**EXERCISE OBJECTIVE:**
Set all the material down again unchanged, without the pictures.

================

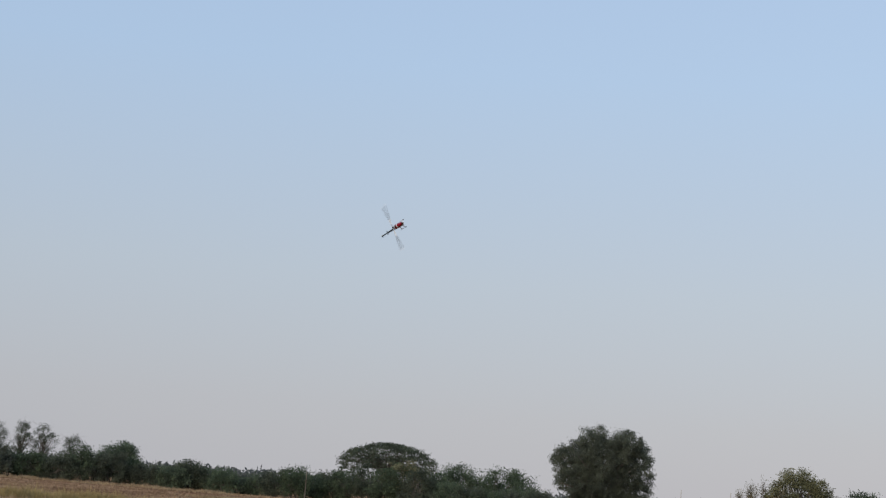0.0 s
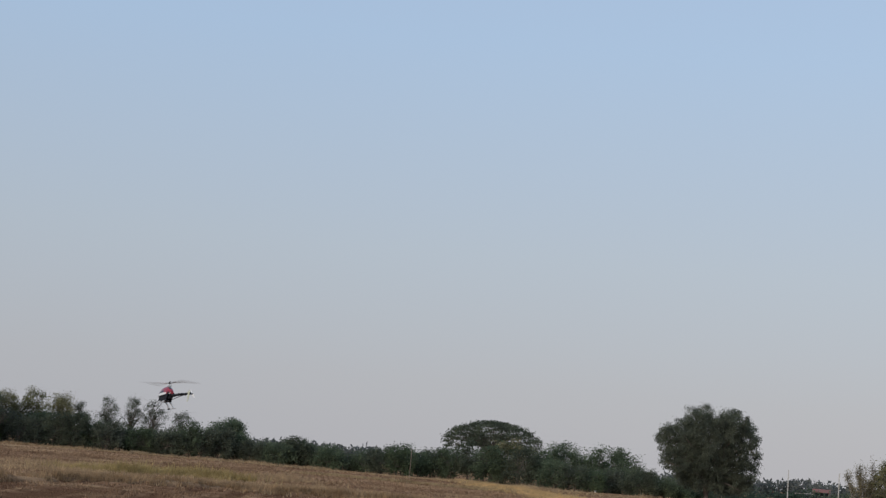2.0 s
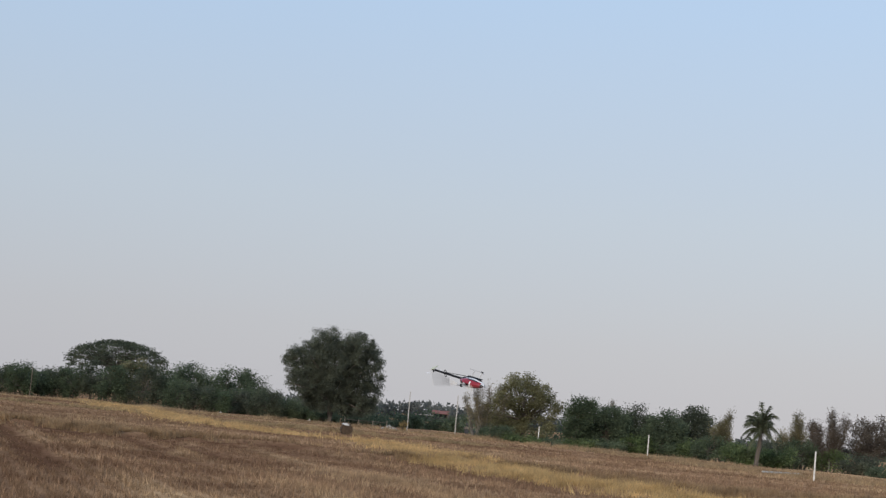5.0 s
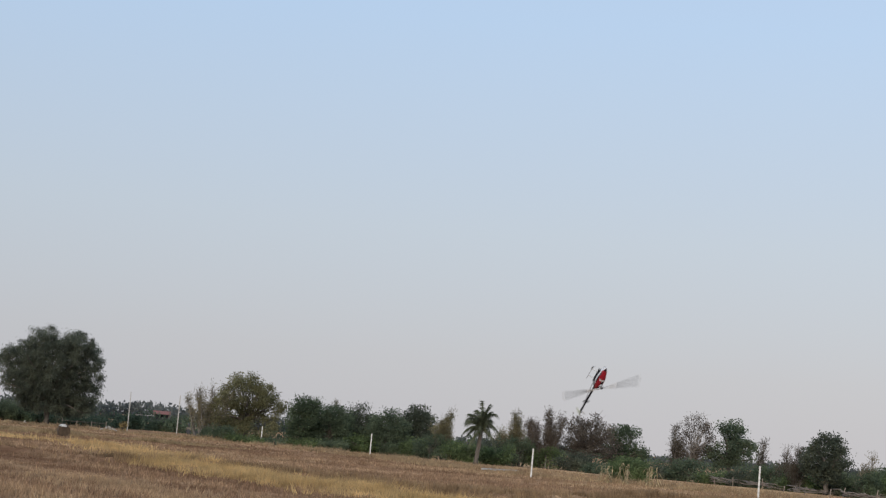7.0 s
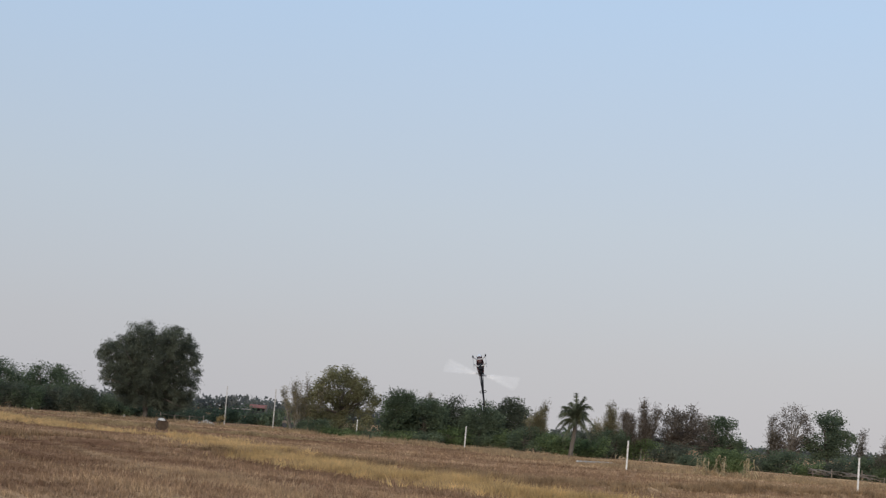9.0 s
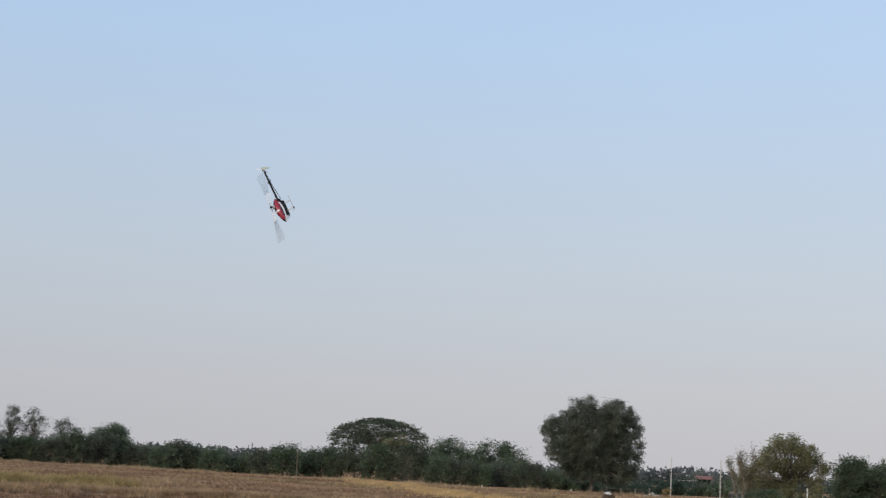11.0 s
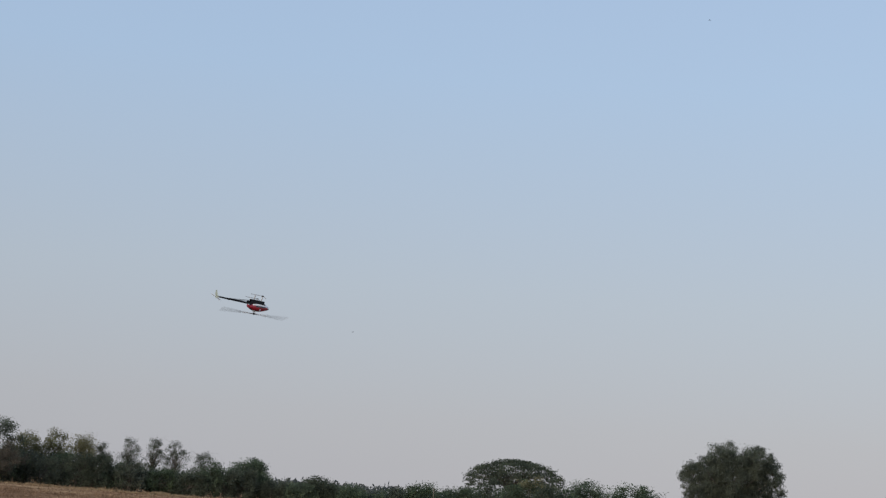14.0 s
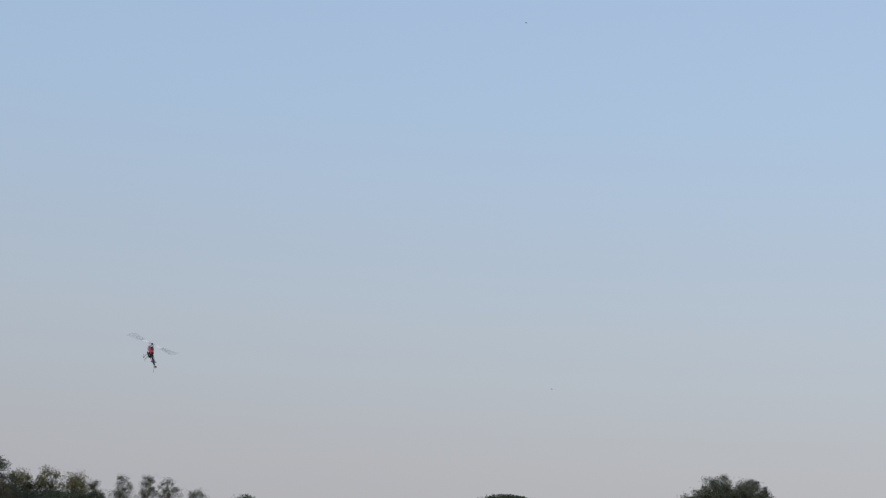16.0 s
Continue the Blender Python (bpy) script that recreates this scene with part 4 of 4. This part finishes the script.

================

**THE SOLUTION:**
0.0 s
2.0 s
5.0 s
7.0 s
9.0 s
11.0 s
14.0 s
16.0 s
Continue the Blender Python (bpy) script that recreates this scene with part 4 of 4. This part finishes the script.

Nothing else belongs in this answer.